Your task is to copy the stretch of lines in the records below that begins with the line containing "3. This part finishes the script." and ends with the line containing "0.744, 2.023), rooted=True)", exactly as written, with nothing added.

## SUPPLIED MATERIAL
####
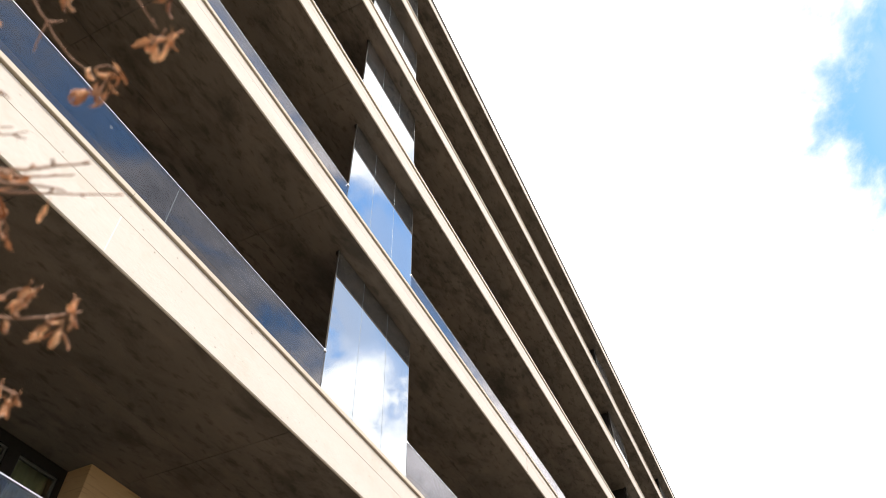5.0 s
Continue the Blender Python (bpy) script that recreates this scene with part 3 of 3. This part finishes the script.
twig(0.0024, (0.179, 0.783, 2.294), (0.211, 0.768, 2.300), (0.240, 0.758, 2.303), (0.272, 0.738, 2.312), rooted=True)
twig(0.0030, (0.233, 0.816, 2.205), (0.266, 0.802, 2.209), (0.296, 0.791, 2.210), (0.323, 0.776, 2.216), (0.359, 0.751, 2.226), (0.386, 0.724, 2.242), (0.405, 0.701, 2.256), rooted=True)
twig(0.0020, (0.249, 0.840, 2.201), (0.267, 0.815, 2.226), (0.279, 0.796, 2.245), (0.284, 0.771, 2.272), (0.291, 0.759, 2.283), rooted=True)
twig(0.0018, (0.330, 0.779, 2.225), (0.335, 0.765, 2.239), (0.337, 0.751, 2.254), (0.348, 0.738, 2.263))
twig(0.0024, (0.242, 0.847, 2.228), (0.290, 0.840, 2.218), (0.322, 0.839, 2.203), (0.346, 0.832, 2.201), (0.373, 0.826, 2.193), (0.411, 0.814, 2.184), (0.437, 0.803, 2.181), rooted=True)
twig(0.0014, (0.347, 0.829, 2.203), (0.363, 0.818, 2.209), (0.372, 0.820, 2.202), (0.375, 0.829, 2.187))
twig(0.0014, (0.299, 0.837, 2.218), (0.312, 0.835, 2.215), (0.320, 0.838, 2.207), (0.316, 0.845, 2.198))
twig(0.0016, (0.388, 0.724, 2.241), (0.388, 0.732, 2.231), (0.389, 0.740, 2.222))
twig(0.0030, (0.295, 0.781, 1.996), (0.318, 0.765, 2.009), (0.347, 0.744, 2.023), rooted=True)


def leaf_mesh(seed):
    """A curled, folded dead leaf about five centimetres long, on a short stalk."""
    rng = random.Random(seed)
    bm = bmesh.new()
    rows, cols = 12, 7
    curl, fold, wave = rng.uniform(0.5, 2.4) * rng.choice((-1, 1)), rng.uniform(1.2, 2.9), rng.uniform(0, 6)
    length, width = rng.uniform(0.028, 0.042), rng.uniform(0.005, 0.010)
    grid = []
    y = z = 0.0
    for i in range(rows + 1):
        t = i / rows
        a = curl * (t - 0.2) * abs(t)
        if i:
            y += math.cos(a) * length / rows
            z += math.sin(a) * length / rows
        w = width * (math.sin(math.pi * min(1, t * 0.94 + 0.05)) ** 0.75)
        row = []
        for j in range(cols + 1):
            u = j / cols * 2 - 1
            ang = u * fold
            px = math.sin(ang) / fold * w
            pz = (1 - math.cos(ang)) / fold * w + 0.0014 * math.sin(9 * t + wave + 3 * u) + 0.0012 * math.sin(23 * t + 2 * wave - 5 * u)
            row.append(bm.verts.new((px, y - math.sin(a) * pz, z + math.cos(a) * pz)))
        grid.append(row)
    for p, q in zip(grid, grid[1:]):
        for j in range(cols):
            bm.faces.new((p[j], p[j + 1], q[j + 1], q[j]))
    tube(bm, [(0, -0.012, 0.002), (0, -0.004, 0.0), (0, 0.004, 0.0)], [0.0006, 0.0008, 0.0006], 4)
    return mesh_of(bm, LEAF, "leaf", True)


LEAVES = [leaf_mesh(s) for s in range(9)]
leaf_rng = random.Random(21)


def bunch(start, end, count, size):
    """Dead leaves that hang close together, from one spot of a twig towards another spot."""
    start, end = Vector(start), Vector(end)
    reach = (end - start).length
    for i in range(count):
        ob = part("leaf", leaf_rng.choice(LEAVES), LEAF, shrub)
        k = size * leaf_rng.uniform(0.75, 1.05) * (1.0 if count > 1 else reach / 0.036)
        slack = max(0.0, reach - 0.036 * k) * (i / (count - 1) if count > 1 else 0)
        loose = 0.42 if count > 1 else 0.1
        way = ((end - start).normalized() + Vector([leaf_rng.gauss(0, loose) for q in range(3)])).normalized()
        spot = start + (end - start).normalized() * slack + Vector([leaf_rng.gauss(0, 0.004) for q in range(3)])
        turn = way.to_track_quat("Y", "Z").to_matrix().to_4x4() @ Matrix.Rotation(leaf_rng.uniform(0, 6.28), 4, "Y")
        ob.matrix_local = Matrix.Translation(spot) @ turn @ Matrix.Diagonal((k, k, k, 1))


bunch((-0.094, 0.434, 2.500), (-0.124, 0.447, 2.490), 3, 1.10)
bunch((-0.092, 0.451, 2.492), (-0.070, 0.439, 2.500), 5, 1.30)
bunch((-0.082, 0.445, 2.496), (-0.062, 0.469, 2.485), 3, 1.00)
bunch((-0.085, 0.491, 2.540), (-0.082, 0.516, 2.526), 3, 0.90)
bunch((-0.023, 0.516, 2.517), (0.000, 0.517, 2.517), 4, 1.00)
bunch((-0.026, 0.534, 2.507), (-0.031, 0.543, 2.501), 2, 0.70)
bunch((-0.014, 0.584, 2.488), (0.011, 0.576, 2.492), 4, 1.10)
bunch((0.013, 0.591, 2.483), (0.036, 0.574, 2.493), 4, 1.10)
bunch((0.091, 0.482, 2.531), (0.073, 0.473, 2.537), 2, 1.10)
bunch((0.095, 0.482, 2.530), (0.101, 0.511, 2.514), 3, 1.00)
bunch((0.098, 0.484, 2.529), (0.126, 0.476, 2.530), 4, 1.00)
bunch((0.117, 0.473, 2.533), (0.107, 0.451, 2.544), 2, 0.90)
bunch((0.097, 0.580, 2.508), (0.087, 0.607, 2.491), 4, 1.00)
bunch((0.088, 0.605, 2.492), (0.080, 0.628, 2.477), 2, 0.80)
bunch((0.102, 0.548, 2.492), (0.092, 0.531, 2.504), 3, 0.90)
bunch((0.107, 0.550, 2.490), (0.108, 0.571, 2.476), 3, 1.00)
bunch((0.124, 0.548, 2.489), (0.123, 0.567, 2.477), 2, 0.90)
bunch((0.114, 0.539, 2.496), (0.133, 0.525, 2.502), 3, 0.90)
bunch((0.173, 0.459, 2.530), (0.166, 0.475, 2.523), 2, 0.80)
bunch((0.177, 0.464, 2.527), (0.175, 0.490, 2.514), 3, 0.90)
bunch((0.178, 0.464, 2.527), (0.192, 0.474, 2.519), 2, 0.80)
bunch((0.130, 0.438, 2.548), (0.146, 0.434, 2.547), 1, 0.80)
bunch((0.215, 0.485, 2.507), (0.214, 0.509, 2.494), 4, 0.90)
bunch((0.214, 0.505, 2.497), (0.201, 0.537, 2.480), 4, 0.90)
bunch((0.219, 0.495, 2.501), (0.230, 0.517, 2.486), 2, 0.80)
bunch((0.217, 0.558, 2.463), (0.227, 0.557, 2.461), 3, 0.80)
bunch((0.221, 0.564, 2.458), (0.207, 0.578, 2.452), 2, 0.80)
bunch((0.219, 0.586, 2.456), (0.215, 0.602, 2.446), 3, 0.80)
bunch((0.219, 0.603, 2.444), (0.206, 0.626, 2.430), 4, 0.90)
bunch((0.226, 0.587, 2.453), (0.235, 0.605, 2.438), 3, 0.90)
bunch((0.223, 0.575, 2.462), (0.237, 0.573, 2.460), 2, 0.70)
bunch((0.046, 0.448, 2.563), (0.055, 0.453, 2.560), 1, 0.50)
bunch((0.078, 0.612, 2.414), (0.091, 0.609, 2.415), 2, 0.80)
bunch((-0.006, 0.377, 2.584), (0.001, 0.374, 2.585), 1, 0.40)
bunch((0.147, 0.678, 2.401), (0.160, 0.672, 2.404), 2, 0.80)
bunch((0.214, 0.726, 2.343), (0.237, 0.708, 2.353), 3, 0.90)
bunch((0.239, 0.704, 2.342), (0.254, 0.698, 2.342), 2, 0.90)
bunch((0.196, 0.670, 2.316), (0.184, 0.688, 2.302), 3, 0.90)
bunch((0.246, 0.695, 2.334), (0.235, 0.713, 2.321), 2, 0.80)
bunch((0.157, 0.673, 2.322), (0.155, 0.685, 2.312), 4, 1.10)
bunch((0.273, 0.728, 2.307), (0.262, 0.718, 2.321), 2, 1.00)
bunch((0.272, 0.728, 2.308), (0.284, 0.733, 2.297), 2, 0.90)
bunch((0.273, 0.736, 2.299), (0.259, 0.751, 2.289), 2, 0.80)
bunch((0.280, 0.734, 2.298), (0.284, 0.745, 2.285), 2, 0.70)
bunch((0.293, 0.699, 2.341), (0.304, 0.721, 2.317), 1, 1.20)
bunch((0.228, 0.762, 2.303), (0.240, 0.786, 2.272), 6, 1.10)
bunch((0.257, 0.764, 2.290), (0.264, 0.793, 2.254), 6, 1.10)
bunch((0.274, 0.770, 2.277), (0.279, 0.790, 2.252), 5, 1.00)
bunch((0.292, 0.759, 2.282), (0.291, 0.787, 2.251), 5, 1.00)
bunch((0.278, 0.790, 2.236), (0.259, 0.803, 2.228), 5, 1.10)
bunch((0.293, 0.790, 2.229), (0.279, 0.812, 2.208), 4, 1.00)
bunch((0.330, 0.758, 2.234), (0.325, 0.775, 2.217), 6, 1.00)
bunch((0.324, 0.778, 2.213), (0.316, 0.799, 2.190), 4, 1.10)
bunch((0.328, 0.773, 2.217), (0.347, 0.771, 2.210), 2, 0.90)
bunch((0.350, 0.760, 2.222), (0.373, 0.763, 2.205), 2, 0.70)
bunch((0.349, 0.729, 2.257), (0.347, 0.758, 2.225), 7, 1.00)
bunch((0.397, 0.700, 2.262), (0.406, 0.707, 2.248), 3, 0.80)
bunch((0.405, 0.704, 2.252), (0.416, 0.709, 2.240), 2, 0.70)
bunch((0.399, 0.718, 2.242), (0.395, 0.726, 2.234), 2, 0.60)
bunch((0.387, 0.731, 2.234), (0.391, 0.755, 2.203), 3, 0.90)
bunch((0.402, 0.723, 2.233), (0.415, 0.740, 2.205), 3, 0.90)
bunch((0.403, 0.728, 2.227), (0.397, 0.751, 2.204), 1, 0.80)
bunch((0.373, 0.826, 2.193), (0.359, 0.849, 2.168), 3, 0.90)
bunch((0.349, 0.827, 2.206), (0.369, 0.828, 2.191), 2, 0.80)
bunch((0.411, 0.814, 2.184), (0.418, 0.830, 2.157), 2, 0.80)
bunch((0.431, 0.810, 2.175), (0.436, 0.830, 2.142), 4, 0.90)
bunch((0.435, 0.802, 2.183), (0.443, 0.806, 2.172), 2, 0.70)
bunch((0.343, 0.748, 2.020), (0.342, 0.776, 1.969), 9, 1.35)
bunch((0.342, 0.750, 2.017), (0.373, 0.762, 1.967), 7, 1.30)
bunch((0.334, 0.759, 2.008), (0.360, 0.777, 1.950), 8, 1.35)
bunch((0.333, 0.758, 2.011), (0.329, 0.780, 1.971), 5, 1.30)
####
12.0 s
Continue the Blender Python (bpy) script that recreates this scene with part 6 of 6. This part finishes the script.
####
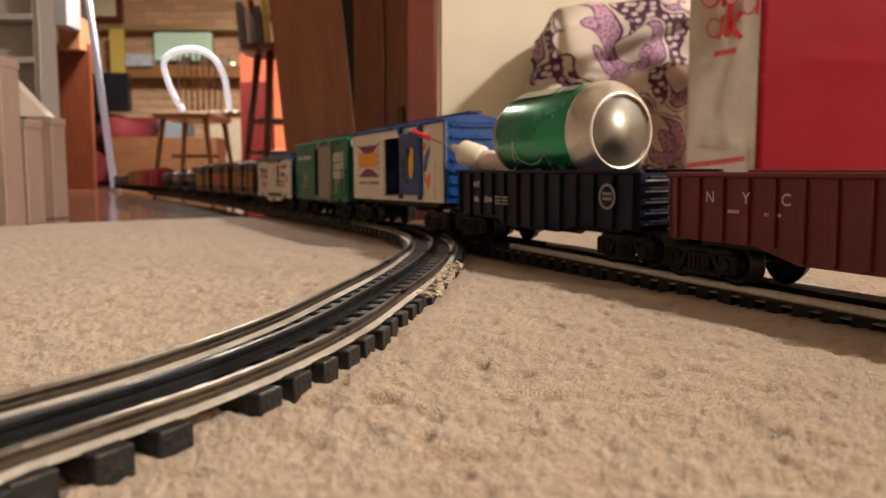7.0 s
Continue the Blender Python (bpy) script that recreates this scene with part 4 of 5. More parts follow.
####
## TASK SOLUTION
Continue the Blender Python (bpy) script that recreates this scene with part 3 of 3. This part finishes the script.
twig(0.0024, (0.179, 0.783, 2.294), (0.211, 0.768, 2.300), (0.240, 0.758, 2.303), (0.272, 0.738, 2.312), rooted=True)
twig(0.0030, (0.233, 0.816, 2.205), (0.266, 0.802, 2.209), (0.296, 0.791, 2.210), (0.323, 0.776, 2.216), (0.359, 0.751, 2.226), (0.386, 0.724, 2.242), (0.405, 0.701, 2.256), rooted=True)
twig(0.0020, (0.249, 0.840, 2.201), (0.267, 0.815, 2.226), (0.279, 0.796, 2.245), (0.284, 0.771, 2.272), (0.291, 0.759, 2.283), rooted=True)
twig(0.0018, (0.330, 0.779, 2.225), (0.335, 0.765, 2.239), (0.337, 0.751, 2.254), (0.348, 0.738, 2.263))
twig(0.0024, (0.242, 0.847, 2.228), (0.290, 0.840, 2.218), (0.322, 0.839, 2.203), (0.346, 0.832, 2.201), (0.373, 0.826, 2.193), (0.411, 0.814, 2.184), (0.437, 0.803, 2.181), rooted=True)
twig(0.0014, (0.347, 0.829, 2.203), (0.363, 0.818, 2.209), (0.372, 0.820, 2.202), (0.375, 0.829, 2.187))
twig(0.0014, (0.299, 0.837, 2.218), (0.312, 0.835, 2.215), (0.320, 0.838, 2.207), (0.316, 0.845, 2.198))
twig(0.0016, (0.388, 0.724, 2.241), (0.388, 0.732, 2.231), (0.389, 0.740, 2.222))
twig(0.0030, (0.295, 0.781, 1.996), (0.318, 0.765, 2.009), (0.347, 0.744, 2.023), rooted=True)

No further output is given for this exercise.